Photo: Joep van Aert
I am a Spanish-Mexican researcher and educator with a background in design practice. My work examines the design and socio-spatial implications of the past, present and future of work.

I am currently an assistant professor of urban design, with tenure, at the Faculty of Architecture and the Built Environment of TU Delft. Prior to that, I was Harvard’s Druker Fellow; emerging curator at the Canadian Centre for Architecture; coordinator of the Jaap Bakema Study Centre; co-principal researcher of ‘Automated Landscapes’ at Het Nieuwe Instituut; fellow at the Akademie Schloss Solitude; and postdoctoral researcher at Delft University of Technology.
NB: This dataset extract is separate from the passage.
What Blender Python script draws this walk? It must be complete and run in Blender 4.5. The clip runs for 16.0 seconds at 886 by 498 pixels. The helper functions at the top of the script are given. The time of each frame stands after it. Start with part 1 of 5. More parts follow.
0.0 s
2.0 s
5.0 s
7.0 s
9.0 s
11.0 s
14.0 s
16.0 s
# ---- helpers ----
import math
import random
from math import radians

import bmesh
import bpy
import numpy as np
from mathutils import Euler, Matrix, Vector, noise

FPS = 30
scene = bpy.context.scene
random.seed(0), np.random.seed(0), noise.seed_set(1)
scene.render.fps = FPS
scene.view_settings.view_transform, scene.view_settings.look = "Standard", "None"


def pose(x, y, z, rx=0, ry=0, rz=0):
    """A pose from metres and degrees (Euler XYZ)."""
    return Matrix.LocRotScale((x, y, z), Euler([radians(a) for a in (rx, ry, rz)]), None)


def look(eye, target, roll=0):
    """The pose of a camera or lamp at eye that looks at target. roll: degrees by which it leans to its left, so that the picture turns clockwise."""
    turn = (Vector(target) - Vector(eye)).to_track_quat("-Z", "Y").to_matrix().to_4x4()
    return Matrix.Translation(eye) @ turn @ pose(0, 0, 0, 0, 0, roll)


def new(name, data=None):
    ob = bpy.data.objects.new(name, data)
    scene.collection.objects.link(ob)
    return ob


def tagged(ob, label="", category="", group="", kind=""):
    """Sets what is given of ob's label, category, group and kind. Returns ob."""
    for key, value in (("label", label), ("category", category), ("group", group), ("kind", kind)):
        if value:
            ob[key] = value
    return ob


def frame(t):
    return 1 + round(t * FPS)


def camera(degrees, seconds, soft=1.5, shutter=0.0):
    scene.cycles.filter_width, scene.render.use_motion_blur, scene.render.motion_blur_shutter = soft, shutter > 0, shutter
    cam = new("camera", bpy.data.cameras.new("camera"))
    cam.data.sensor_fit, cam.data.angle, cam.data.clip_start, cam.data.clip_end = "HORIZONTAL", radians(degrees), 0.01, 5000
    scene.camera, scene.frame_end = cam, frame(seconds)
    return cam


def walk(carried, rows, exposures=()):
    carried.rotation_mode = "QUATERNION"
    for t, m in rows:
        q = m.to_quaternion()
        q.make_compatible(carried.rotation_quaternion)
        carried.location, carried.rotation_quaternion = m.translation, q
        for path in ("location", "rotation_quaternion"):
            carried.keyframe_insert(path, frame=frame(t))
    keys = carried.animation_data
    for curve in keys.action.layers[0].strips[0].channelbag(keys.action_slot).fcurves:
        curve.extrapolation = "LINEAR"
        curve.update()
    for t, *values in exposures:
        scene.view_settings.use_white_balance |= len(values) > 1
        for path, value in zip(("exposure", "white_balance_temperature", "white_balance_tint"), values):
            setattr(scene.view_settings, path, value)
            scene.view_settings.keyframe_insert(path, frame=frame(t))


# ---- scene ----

I am the co-editor of Automated Landscapes (Nieuwe Instituut, 2023), Roadside Picnics: Encounters with the Uncanny (2o22), Habitat: Ecology Thinking in Architecture (NAI010, 2020), and Extreme Urbanism 1 and 2 (Harvard GSD 2011, 2012). I publish essays regularly for periodicals and books, among others in Harvard Design Magazine, Work Body Leisure (Hatje Cantz, 2018), e-flux Architecture, Volume, and Domus. My research on automation with Het Nieuwe Instituut was exhibited at the 2018 Venice Architecture Biennale.

I hold the degree of Architect from the School of Architecture of Madrid (ETSAM, 2006), a Master of Architecture in Urban Design, with distinction, from the Harvard University (2011), and a Ph.D. cum laude in Architecture from UPM (2016).